“Amazing scenes at La Vuelta as a 30% ramp on the climb to Mirador de Ezaro forces a number of riders to stop and dismount” – Sky Sports (Aug 27th 2013)
That must be music to the ears of the organisers of the Vuelta Espana – steep roads and brutal stages are what sells this race. Every year when the routes for the Vuelta and the Giro d’Italia are announced we hear the same story – that they’ve gone to far this time; too many climbs; the climbs are too steep; the demands on the riders too great; the organisers are a bunch of masochists, parading the worlds greatest bike riders in a show of suffering for our amusement.
But which stage are we all really looking forward too in this years race? Stage 20, Alto de l’Angliru, 1500 metres of climbing over nearly 13km with long stretches of road over 20% in gradient. And what are we tuning in to see? A great race hopefully, of course, but also the sight of some of the world’s fittest athletes struggling, bent over their bikes in an unequal struggle with the gradient. This kind of spectacle sells the sport.
Are the organisers guilty of a touch of masochism? The sport is no harder now than it’s ever been, and in many ways the demands on the riders have been reduced. Often the marquee races of the past were held over vast distances – Paris-Bordeaux, for example – which ran until 1988 and covered a whopping 560km in a single one-day race.
For some riders it’s the tougher the better. One of the reasons why the great Laurent Fignon won Milan – San Remo twice in the mid eighties was because the punishing distance (300km) favoured a particularly durable athlete, and forced a selection within the field. As he himself puts it, “it would take a long, long race for my stamina to be a real advantage.”
In the same way, there are riders who favour the super-steep climbs like Alto de l’Angliru. On his way to the overall win at the Vuelta in 2011 Juan Jose Cobo seemed to spin his way up that climb, in no excessive discomfort, and claimed a key win on his way to overall victory. No doubt Joaquim Rodriguez will have his eye on that stage this year.
The Tour de France doesn’t go for these steep gradients but sells itself to the public with, among other things, big days and multiple cols in the Alps or Pyrenees.
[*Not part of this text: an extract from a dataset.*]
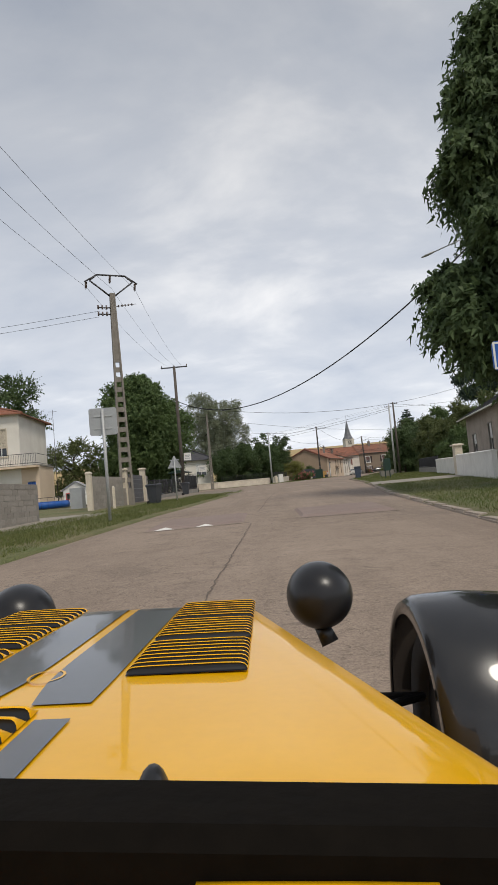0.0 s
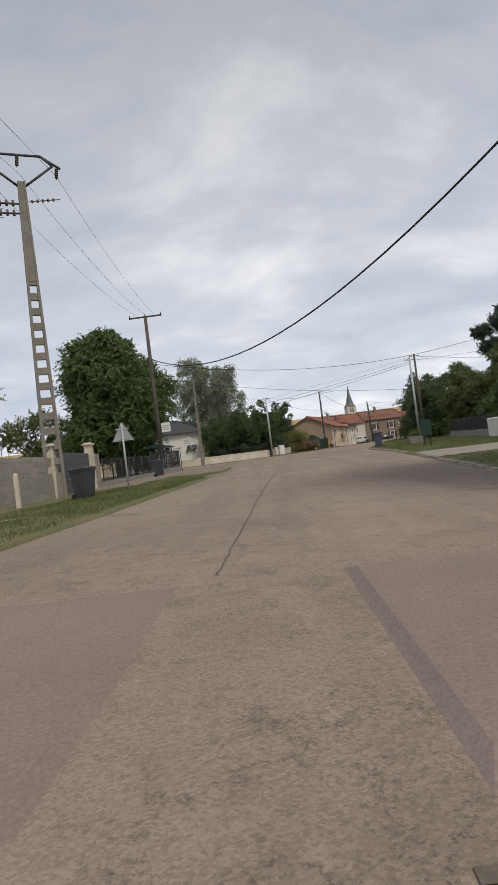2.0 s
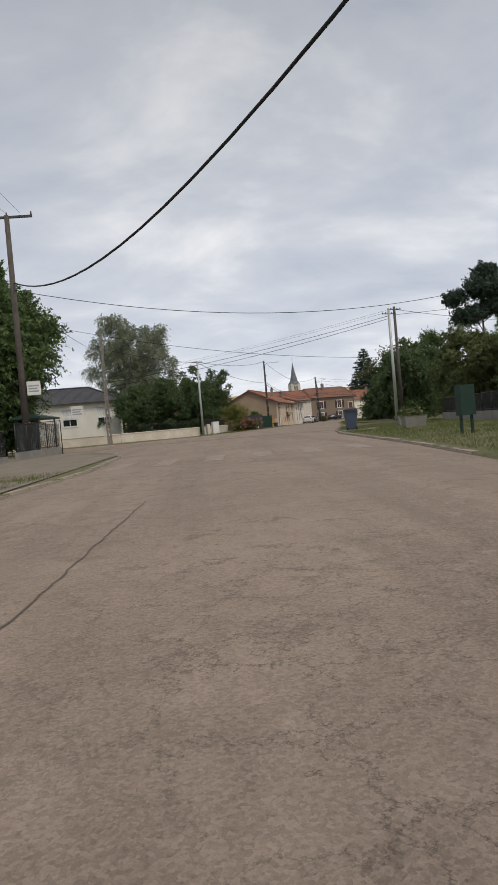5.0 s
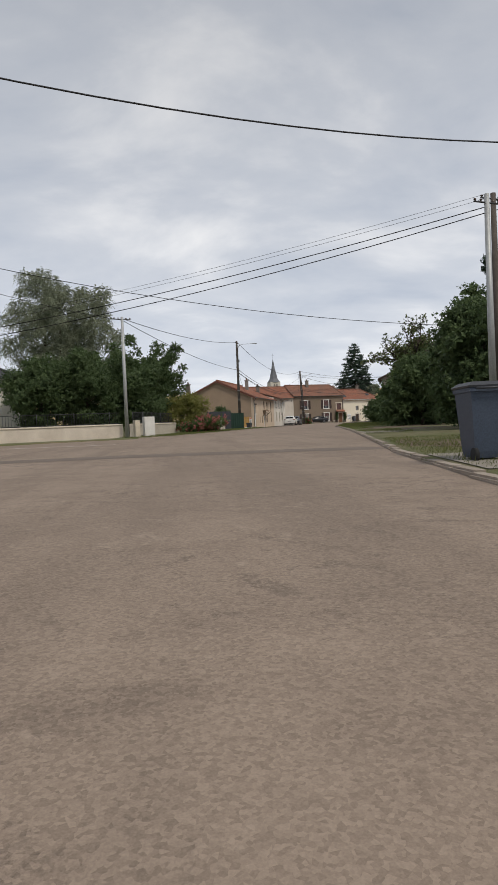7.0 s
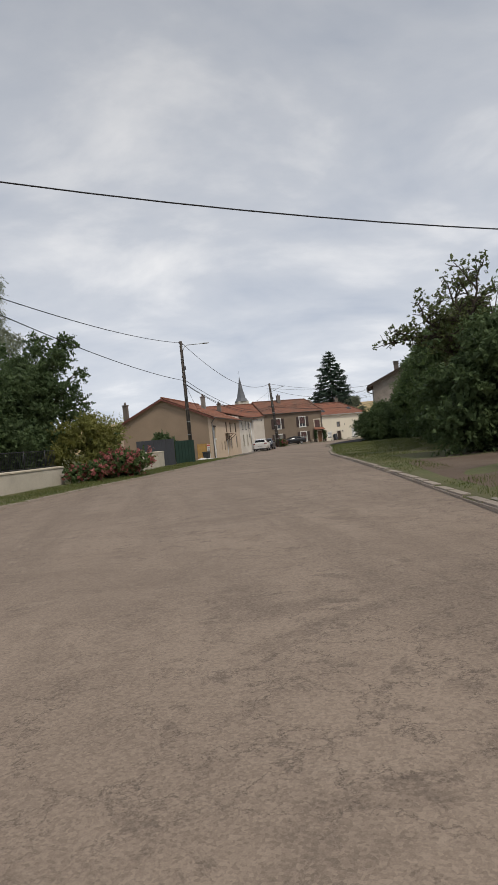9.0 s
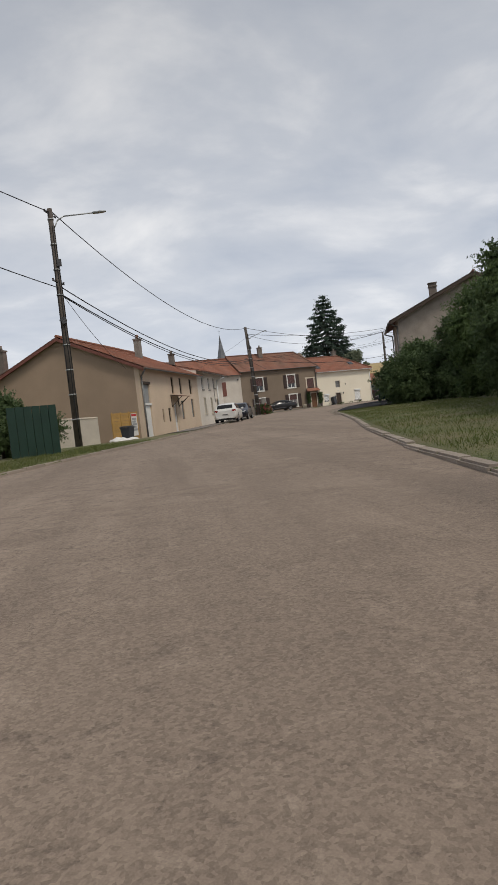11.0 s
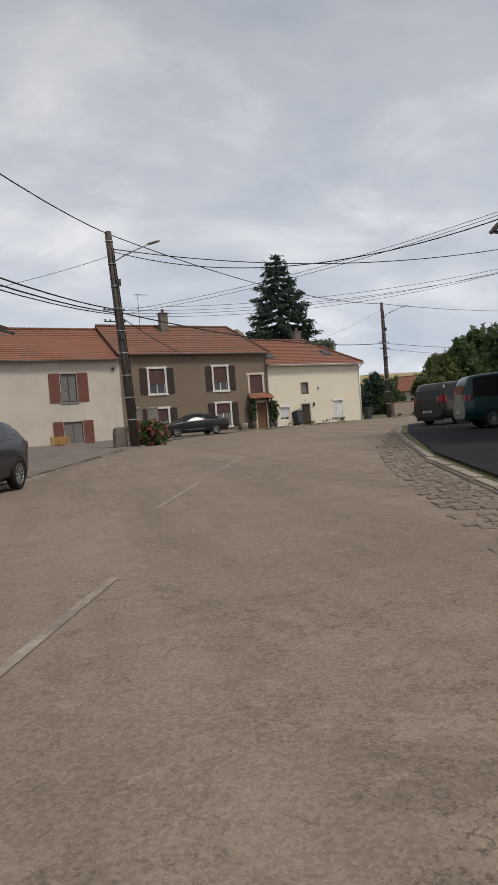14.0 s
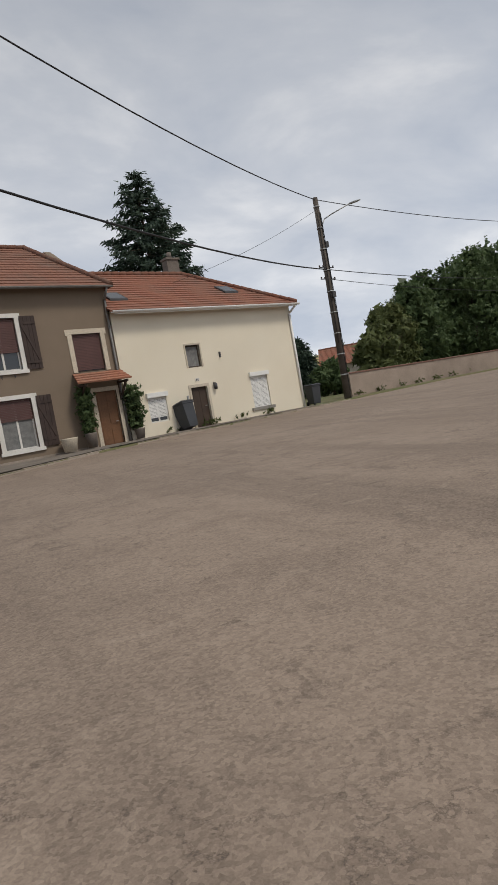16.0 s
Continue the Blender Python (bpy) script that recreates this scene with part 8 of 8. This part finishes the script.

If the Vuelta or the Giro simply replicated that style of racing they would be watered down, lesser versions of the Tour, and so they try to out-do each other with the really steep stuff.
But lets hope the organisers don’t get carried away – too many Alto de l’Angliru’s or Monte Zoncolan’s would disrupt the balance, and the spectacle of a Grand Tour is limited if only the small, explosive climbers have a chance of competing.
When it comes to the rights and wrongs of racing surely we’re talking about unsafe descents, excessive travelling between stages, dangerous weather conditions or unruly spectators. Adding super-steep gradients to the racing is not right or wrong – it’s just different – and for many it’s what makes the Vuelta.